Ломайтесь, тайте и умрите,
Созданья хрупкие мечты,
Под ярким пламенем событий,
Под гул житейской суеты!

Так! Погибайте! Что в вас толку?
Пускай лишь раз, былым дыша,
О вас поплачет втихомолку
Шалунья девочка – душа...

(Александр Блок, 25 ноября 1909)

Ну а потом пошло-поехало.

Маскарады, балы.

Очень была популярна высшем свете игра «говорящие живые картины». «Девять муз и Аполлон». Там барышни изображали муз, протяжно декламируя специально написанные для этого стихи. А один из гостей изображал Аполлона. Появлялся в дверях с бумажной лирой в руках.

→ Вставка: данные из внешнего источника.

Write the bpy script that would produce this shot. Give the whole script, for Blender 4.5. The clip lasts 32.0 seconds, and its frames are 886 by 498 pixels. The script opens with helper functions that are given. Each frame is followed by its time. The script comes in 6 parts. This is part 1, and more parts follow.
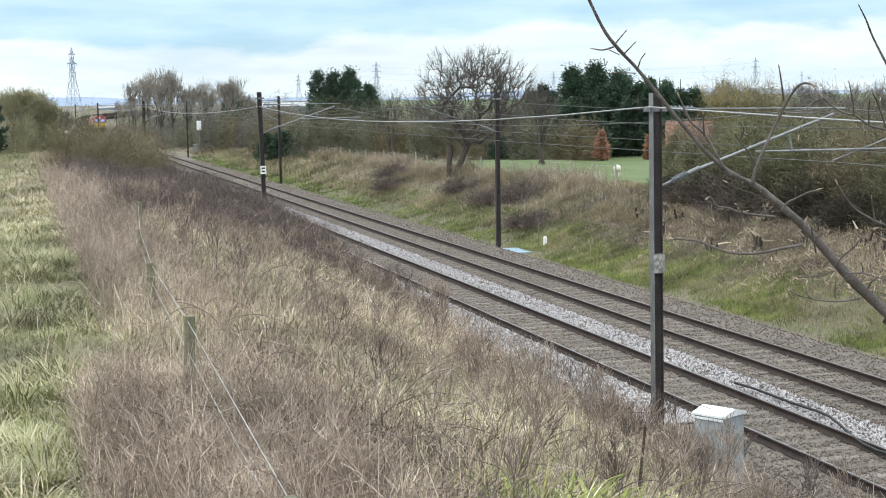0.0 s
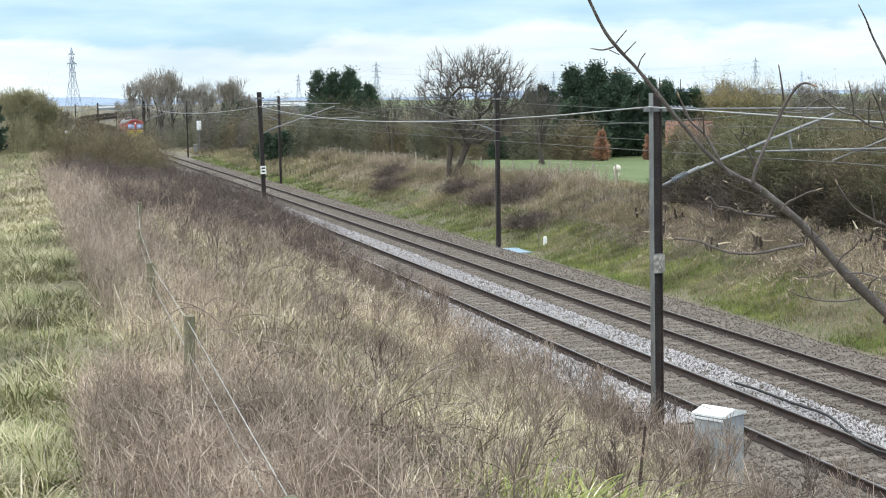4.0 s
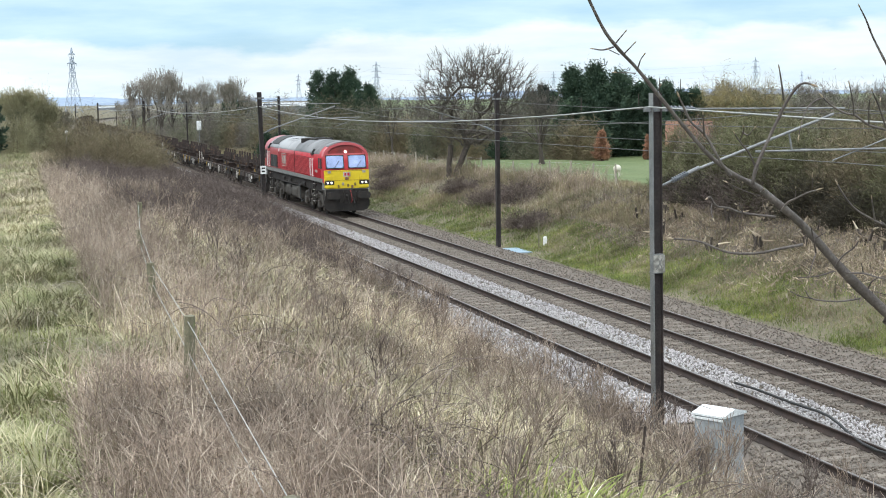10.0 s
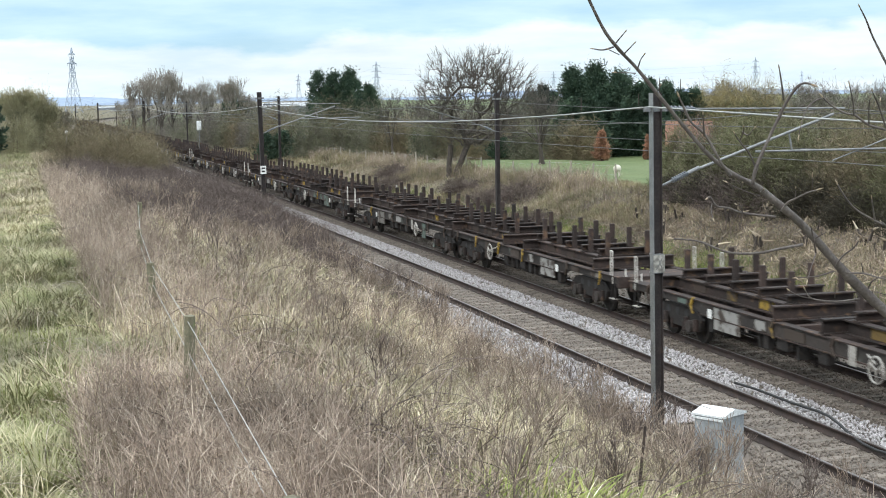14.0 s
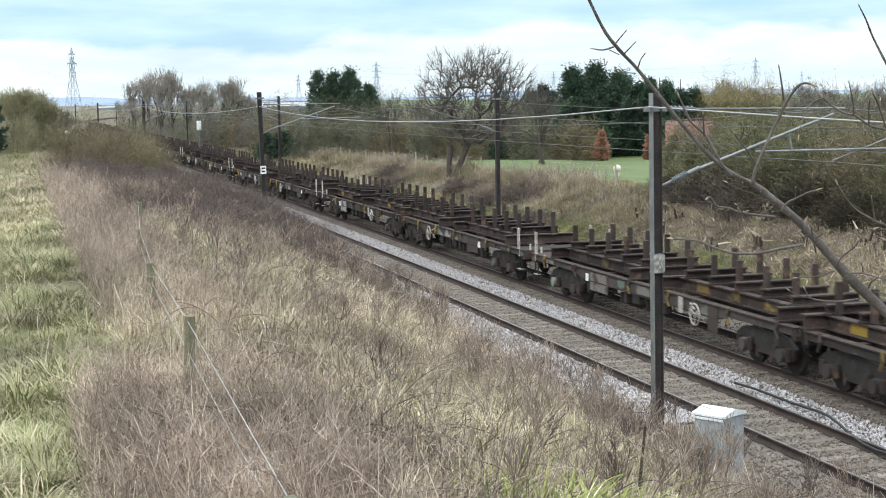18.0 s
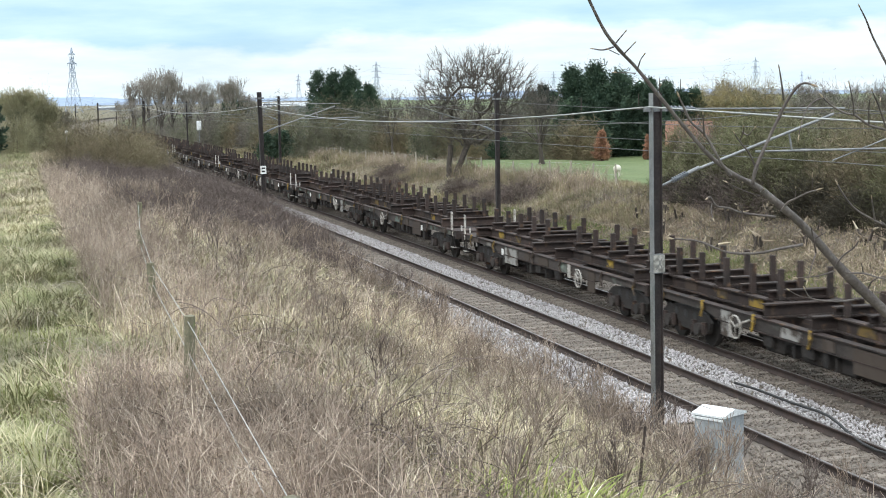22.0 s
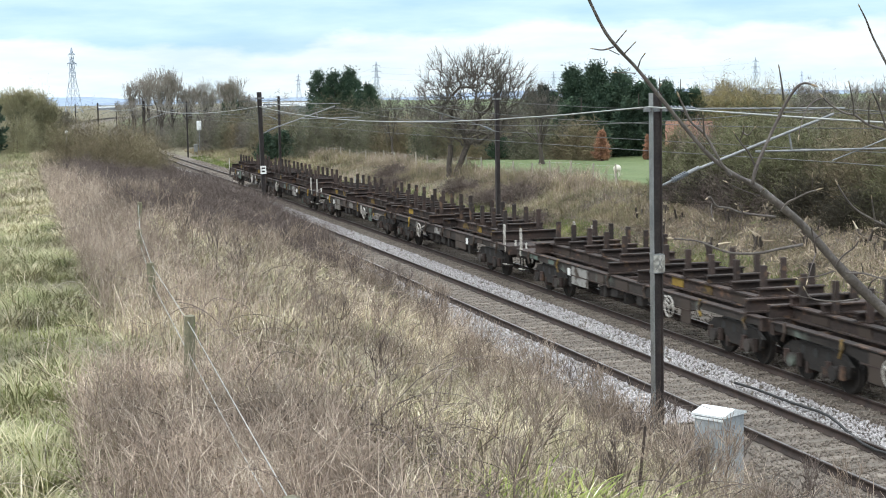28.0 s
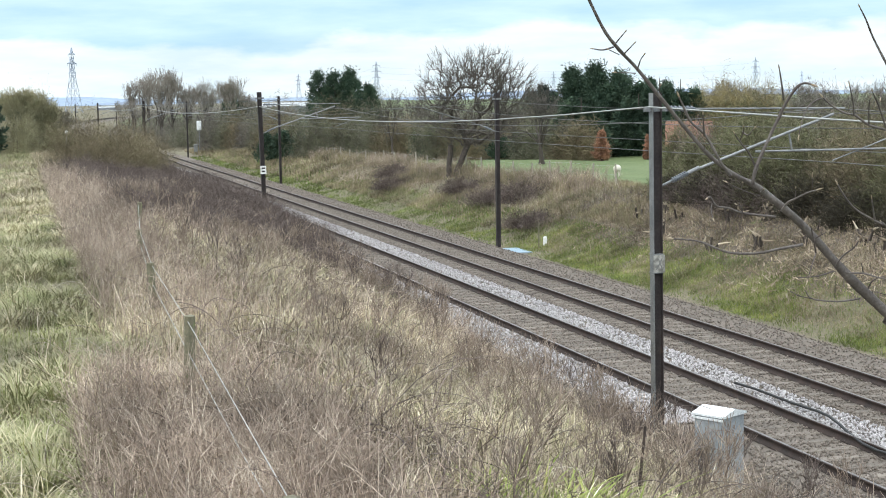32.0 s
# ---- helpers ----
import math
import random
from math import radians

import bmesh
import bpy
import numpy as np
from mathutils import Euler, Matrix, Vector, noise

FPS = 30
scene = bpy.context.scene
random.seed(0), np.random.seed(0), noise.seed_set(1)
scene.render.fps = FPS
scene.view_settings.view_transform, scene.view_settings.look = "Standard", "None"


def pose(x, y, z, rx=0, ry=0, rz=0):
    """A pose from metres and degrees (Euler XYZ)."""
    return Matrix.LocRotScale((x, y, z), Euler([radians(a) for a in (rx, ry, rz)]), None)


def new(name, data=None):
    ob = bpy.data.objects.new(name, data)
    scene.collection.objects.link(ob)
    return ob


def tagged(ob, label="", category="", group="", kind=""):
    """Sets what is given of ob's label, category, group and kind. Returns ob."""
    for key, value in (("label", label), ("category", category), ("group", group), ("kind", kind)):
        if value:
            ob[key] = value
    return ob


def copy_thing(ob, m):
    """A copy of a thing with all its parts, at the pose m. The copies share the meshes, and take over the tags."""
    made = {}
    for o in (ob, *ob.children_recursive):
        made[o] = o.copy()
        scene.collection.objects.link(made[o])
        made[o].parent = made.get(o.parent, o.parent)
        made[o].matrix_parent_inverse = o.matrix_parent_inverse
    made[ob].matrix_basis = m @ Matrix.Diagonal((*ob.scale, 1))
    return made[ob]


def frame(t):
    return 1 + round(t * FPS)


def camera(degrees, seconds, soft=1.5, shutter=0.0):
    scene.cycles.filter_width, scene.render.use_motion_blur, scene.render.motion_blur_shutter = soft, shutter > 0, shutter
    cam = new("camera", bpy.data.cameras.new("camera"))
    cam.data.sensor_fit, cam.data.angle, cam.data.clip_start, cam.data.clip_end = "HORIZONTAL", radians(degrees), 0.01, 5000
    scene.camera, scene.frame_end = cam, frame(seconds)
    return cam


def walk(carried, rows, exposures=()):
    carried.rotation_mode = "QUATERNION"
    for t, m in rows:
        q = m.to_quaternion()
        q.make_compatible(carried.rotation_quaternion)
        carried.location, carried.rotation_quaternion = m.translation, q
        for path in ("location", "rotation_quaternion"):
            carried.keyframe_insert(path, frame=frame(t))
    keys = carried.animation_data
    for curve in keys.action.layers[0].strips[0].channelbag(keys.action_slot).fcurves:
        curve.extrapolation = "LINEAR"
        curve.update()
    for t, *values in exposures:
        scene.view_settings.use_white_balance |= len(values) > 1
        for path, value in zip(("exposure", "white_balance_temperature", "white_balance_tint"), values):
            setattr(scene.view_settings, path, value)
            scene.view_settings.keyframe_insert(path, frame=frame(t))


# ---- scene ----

# ---------------------------------------------------------------- camera
EYE = (0.0, 0.0, 6.50)
cam = camera(33.08, 32.0, soft=1.0, shutter=0.16)
VIEW = pose(*EYE) @ pose(0, 0, 0, 90 - 5.933, 0, 0) @ pose(0, 0, 0, 0, 0, -0.913)
walk(cam, [(0.0, VIEW), (32.0, VIEW)], exposures=[(0.0, 0.03, 6330, 10), (12.5, 0.03, 6330, 10), (17.0, 0.10, 6330, 10), (32.0, 0.10, 6330, 10)])

# ---------------------------------------------------------------- world and sun
SUN_EL, SUN_AZ = 38.0, 215.0     # high soft sun behind thin cloud, behind the camera


def make_world():
    world = bpy.data.worlds.new("cloudy_sky")
    scene.world = world
    world.use_nodes = True
    nt = world.node_tree
    nt.nodes.clear()
    N, ln = nt.nodes.new, nt.links.new
    out, bg = N("ShaderNodeOutputWorld"), N("ShaderNodeBackground")
    sky = N("ShaderNodeTexSky")
    sky.sky_type, sky.sun_disc = "NISHITA", False
    sky.sun_elevation, sky.sun_rotation = radians(SUN_EL), radians(SUN_AZ)
    tc, mp, sep = N("ShaderNodeTexCoord"), N("ShaderNodeMapping"), N("ShaderNodeSeparateXYZ")
    mp.inputs["Scale"].default_value = (1.0, 1.0, 5.5)
    ln(tc.outputs["Generated"], mp.inputs["Vector"])
    ln(tc.outputs["Generated"], sep.inputs["Vector"])

    def cloud(scale, detail, rough, shift):
        n = N("ShaderNodeTexNoise")
        n.inputs["Scale"].default_value, n.inputs["Detail"].default_value, n.inputs["Roughness"].default_value = scale, detail, rough
        v = N("ShaderNodeVectorMath")
        v.inputs[1].default_value = (shift, shift * 0.7, 0)
        ln(mp.outputs["Vector"], v.inputs[0])
        ln(v.outputs["Vector"], n.inputs["Vector"])
        return n.outputs["Fac"]

    def math_node(op, a, b):
        m = N("ShaderNodeMath")
        m.operation = op
        for i, v in enumerate((a, b)):
            if isinstance(v, (int, float)):
                m.inputs[i].default_value = v
            else:
                ln(v, m.inputs[i])
        return m.outputs["Value"]

    def ramp(value, p0, c0, p1, c1):
        r = N("ShaderNodeValToRGB")
        r.color_ramp.elements[0].position, r.color_ramp.elements[0].color = p0, (*c0, 1)
        r.color_ramp.elements[1].position, r.color_ramp.elements[1].color = p1, (*c1, 1)
        ln(value, r.inputs["Fac"])
        return r.outputs["Color"]

    # bright cloud bank low down, blue-grey cloud with soft edges above it
    big, small = cloud(3.1, 7.0, 0.5, 2.3), cloud(9.0, 6.0, 0.55, 5.1)
    height = math_node("ADD", math_node("MULTIPLY", sep.outputs["Z"], 9.0), math_node("MULTIPLY", math_node("SUBTRACT", big, 0.5), 0.55))
    lumps = N("ShaderNodeTexNoise")
    lumps.inputs["Scale"].default_value, lumps.inputs["Detail"].default_value, lumps.inputs["Roughness"].default_value = 13.0, 7.0, 0.55
    mp2 = N("ShaderNodeMapping")
    mp2.inputs["Scale"].default_value = (1.0, 1.0, 2.2)
    ln(tc.outputs["Generated"], mp2.inputs["Vector"])
    ln(mp2.outputs["Vector"], lumps.inputs["Vector"])
    height = math_node("ADD", height, math_node("MULTIPLY", math_node("SUBTRACT", lumps.outputs["Fac"], 0.5), 0.34))
    deck = ramp(height, 0.325, (8.6, 9.8, 10.4), 0.385, (6.1, 8.45, 9.75))
    mottle = ramp(small, 0.35, (0.88, 0.93, 0.965), 0.68, (1.22, 1.14, 1.08))
    clouds = N("ShaderNodeMix")
    clouds.data_type, clouds.blend_type = "RGBA", "MULTIPLY"
    clouds.inputs["Factor"].default_value = 1.0
    ln(deck, clouds.inputs["A"])
    ln(mottle, clouds.inputs["B"])
    # thinner, brighter cloud overhead
    zen = N("ShaderNodeMapRange")
    zen.inputs["From Min"].default_value, zen.inputs["From Max"].default_value = 0.10, 0.75
    zen.inputs["To Min"].default_value, zen.inputs["To Max"].default_value = 1.0, 3.4
    ln(sep.outputs["Z"], zen.inputs["Value"])
    veil = N("ShaderNodeMix")
    veil.data_type = "RGBA"
    high = N("ShaderNodeMapRange")
    high.inputs["From Min"].default_value, high.inputs["From Max"].default_value = 0.08, 0.28
    ln(sep.outputs["Z"], high.inputs["Value"])
    ln(high.outputs["Result"], veil.inputs["Factor"])
    ln(clouds.outputs["Result"], veil.inputs["A"])
    veil.inputs["B"].default_value = (6.45, 7.0, 7.25, 1)
    lift = N("ShaderNodeVectorMath")
    lift.operation = "SCALE"
    ln(veil.outputs["Result"], lift.inputs[0])
    ln(zen.outputs["Result"], lift.inputs["Scale"])
    mix = N("ShaderNodeMix")
    mix.data_type = "RGBA"
    ln(ramp(cloud(2.4, 5.0, 0.5, 9.7), 0.30, (0.8, 0.8, 0.8), 0.5, (1, 1, 1)), mix.inputs["Factor"])
    ln(sky.outputs["Color"], mix.inputs["A"])
    ln(lift.outputs["Vector"], mix.inputs["B"])
    ln(mix.outputs["Result"], bg.inputs["Color"])
    bg.inputs["Strength"].default_value = 0.10
    ln(bg.outputs["Background"], out.inputs["Surface"])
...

А потом их всех опишет – и Аполлона, и попроще людей – в своем стихотворении Иосиф Бродский. И все мы там, в этом стихотворении, окажемся, как мушки в новогоднем янтаре.

Рождественский романс

Плывет в тоске необъяснимой
среди кирпичного надсада
ночной кораблик негасимый
из Александровского сада,
ночной фонарик нелюдимый,
на розу желтую похожий,
над головой своих любимых,
у ног прохожих.

Плывет в тоске необъяснимой
пчелиный ход сомнамбул, пьяниц.
В ночной столице фотоснимок
печально сделал иностранец,
и выезжает на Ордынку
такси с больными седоками,
и мертвецы стоят в обнимку
с особняками.

Плывет в тоске необъяснимой
певец печальный по столице,
стоит у лавки керосинной
печальный дворник круглолицый,
спешит по улице невзрачной
любовник старый и красивый.

Полночный поезд новобрачный
плывет в тоске необъяснимой.
Плывет во мгле замоскворецкой,
пловец в несчастие случайный,
блуждает выговор еврейский
на желтой лестнице печальной,
и от любви до невеселья
под Новый год, под воскресенье,
плывет красотка записная,
своей тоски не объясняя.

Плывет в глазах холодный вечер,
дрожат снежинки на вагоне,
морозный ветер, бледный ветер
обтянет красные ладони,
и льется мед огней вечерних
и пахнет сладкою халвою;
ночной пирог несет сочельник
над головою.

Твой Новый год по темно-синей
волне средь моря городского
плывет в тоске необъяснимой,
как будто жизнь начнется снова,
как будто будет свет и слава,
удачный день и вдоволь хлеба,
как будто жизнь качнется вправо,
качнувшись влево.

(1961 год)

Зажжем же огоньки на елке и мы, впустим в дом праздник, помолимся, чтоб нас миновали беда, разлука и разрушения. Поверим в чудо и старое счастье.